> [THE PROBLEM] Your task is to repeat only the lines from the one with "ob = bpy.data.objects.new(name, data)" through the one with "q.make_compatible(carried.rotation_quaternion)", exactly as they stand, both ends included.

....................

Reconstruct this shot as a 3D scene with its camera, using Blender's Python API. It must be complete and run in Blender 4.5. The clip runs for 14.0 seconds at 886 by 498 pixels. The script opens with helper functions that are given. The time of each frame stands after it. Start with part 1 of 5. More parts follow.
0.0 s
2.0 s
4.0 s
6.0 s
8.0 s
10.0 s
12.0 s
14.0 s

....................

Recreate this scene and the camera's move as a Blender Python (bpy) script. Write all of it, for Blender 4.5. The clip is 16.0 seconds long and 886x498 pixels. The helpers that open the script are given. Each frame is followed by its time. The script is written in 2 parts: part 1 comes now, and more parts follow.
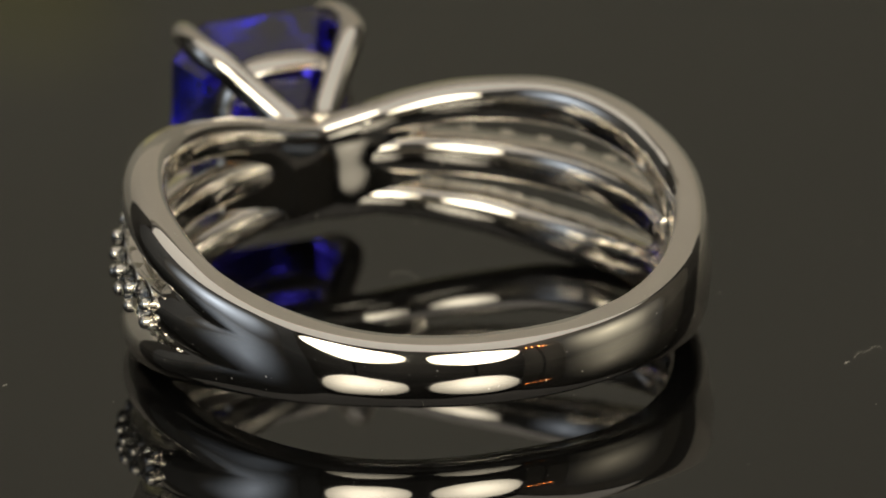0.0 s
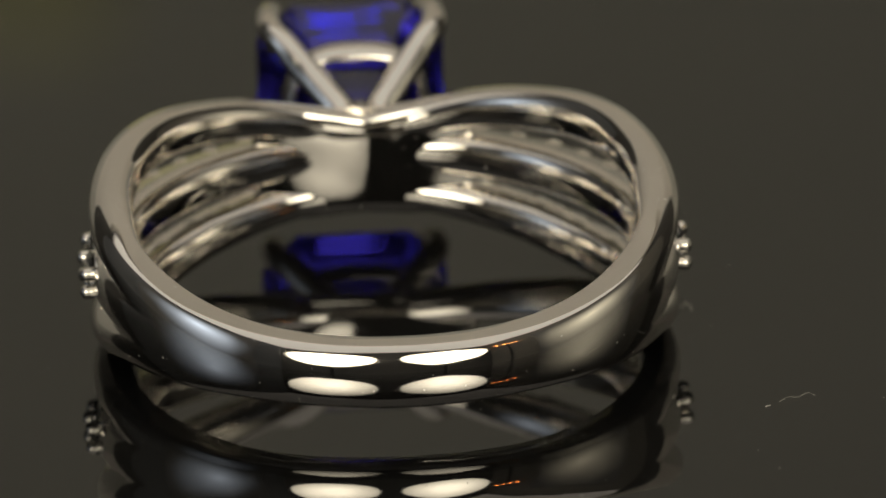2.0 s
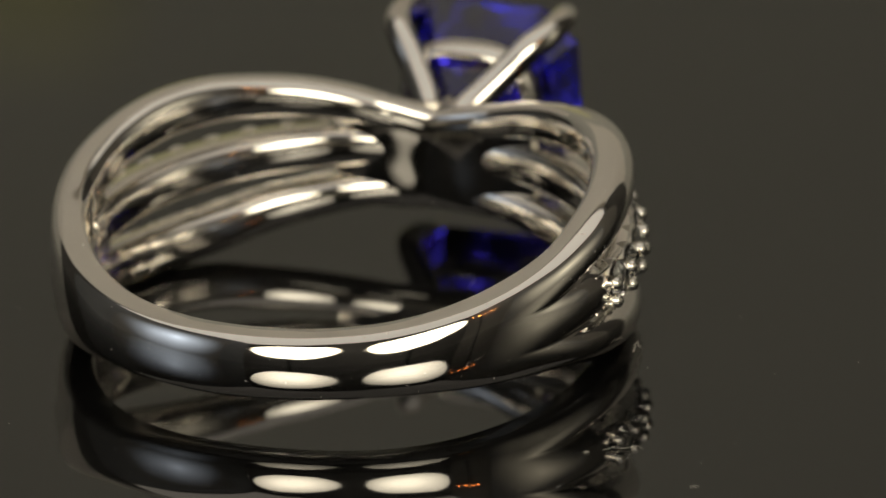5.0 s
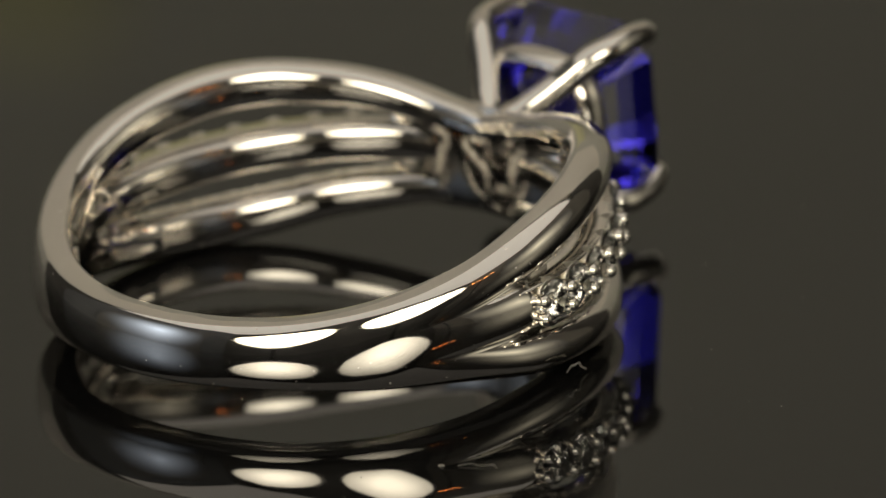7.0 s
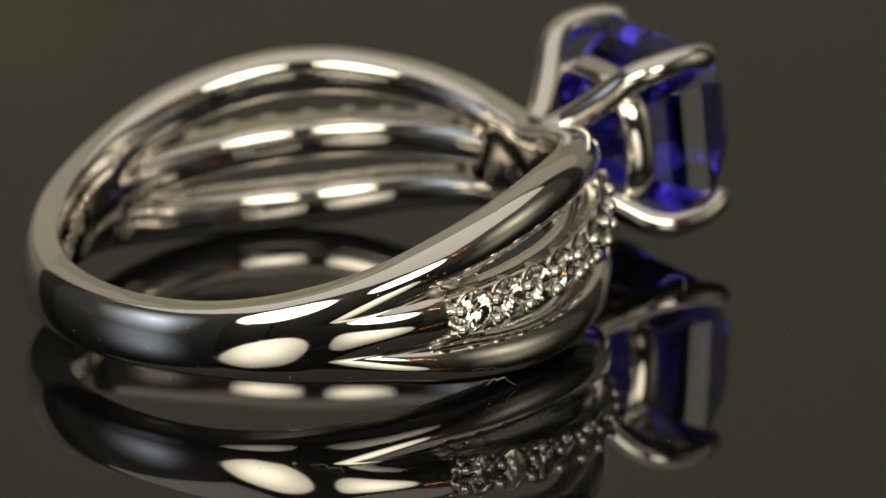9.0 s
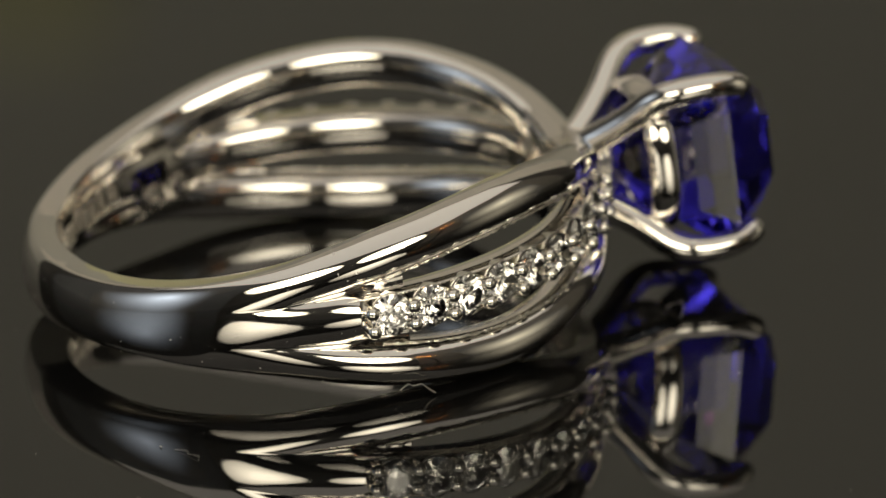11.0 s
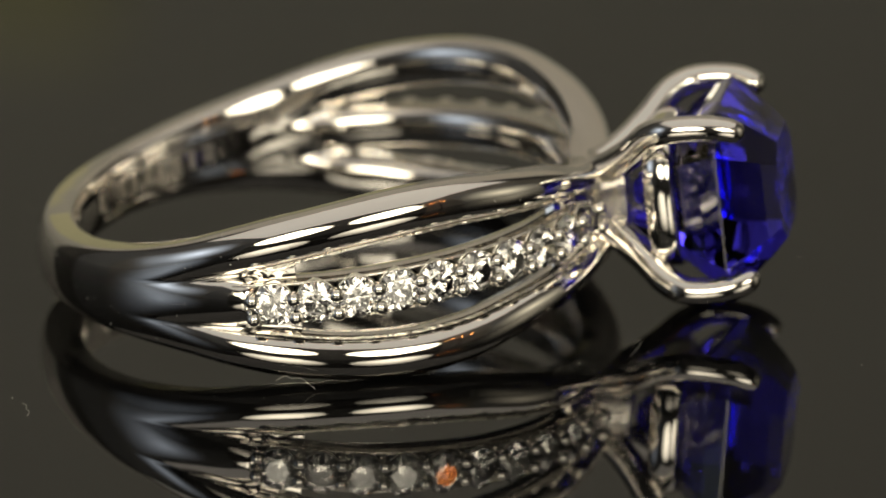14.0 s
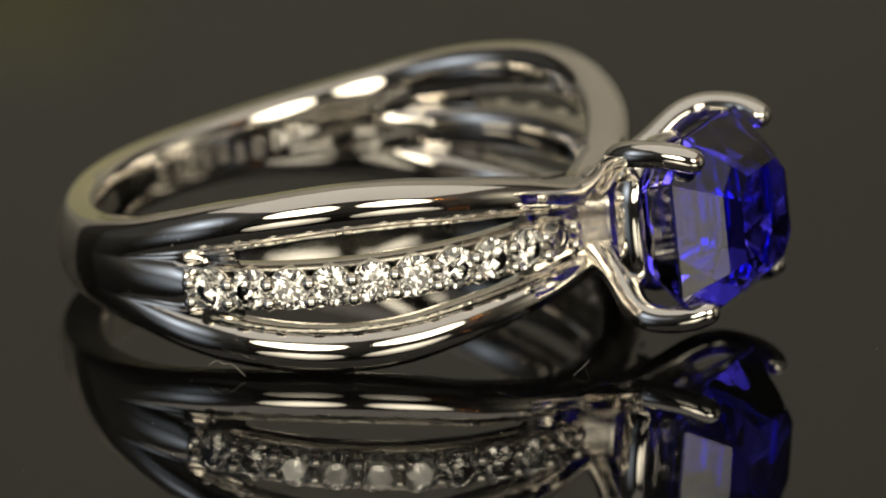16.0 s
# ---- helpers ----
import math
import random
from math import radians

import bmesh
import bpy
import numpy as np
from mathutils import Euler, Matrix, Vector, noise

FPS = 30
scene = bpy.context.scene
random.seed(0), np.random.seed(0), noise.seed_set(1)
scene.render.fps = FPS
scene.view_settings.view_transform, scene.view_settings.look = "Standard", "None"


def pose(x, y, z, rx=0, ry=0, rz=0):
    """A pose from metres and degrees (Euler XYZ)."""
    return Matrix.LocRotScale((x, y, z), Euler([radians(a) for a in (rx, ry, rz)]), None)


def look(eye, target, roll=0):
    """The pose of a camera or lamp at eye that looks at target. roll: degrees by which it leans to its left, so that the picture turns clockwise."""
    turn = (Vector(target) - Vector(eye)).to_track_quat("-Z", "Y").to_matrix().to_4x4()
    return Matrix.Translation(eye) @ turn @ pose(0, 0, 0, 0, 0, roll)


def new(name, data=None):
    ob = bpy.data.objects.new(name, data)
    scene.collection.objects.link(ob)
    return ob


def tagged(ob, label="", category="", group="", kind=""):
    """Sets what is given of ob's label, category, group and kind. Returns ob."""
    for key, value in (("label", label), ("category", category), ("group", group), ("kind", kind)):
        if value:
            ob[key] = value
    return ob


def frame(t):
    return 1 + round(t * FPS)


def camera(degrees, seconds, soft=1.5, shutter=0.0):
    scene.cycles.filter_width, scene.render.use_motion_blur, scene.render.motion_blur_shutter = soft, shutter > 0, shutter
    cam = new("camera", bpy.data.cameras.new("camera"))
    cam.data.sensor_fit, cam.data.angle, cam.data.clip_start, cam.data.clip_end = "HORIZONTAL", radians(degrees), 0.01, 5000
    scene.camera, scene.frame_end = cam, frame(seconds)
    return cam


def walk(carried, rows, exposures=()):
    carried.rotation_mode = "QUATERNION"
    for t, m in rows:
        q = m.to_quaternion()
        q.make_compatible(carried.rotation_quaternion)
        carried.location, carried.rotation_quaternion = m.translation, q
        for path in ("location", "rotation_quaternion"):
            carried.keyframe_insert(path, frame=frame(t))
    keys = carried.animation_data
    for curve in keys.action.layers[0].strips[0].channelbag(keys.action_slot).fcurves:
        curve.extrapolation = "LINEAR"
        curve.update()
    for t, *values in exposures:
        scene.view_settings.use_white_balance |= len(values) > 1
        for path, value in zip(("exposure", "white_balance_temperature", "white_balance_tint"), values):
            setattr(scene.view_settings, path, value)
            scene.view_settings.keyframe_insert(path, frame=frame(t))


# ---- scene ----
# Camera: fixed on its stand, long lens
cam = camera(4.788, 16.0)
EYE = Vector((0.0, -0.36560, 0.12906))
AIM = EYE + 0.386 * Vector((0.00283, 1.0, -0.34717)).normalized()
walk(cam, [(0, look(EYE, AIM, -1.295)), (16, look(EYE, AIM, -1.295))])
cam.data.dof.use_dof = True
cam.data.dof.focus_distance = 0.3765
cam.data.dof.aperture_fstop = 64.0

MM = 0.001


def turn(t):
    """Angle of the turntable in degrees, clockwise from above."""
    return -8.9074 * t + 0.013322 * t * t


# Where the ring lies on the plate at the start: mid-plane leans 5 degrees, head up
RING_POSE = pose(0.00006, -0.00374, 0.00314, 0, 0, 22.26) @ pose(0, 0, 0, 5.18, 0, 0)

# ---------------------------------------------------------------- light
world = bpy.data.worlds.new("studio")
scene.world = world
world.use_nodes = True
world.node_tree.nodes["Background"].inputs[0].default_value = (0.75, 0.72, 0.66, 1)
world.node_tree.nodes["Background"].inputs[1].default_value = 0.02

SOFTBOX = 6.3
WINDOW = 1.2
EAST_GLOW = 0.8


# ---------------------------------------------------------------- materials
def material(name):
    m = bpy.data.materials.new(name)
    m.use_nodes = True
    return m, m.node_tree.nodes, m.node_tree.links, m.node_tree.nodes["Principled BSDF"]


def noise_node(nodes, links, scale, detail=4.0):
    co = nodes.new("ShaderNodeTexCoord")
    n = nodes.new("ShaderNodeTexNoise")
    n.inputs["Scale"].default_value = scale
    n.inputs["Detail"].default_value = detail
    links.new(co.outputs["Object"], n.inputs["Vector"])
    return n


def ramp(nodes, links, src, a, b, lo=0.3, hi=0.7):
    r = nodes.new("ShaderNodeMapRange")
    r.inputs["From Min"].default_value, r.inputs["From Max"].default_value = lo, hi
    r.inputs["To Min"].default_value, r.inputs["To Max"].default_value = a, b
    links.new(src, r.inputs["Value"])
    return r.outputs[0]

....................

> [ANSWER]
    ob = bpy.data.objects.new(name, data)
    scene.collection.objects.link(ob)
    return ob


def tagged(ob, label="", category="", group="", kind=""):
    """Sets what is given of ob's label, category, group and kind. Returns ob."""
    for key, value in (("label", label), ("category", category), ("group", group), ("kind", kind)):
        if value:
            ob[key] = value
    return ob


def frame(t):
    return 1 + round(t * FPS)


def camera(degrees, seconds, soft=1.5, shutter=0.0):
    scene.cycles.filter_width, scene.render.use_motion_blur, scene.render.motion_blur_shutter = soft, shutter > 0, shutter
    cam = new("camera", bpy.data.cameras.new("camera"))
    cam.data.sensor_fit, cam.data.angle, cam.data.clip_start, cam.data.clip_end = "HORIZONTAL", radians(degrees), 0.01, 5000
    scene.camera, scene.frame_end = cam, frame(seconds)
    return cam


def walk(carried, rows, exposures=()):
    carried.rotation_mode = "QUATERNION"
    for t, m in rows:
        q = m.to_quaternion()
        q.make_compatible(carried.rotation_quaternion)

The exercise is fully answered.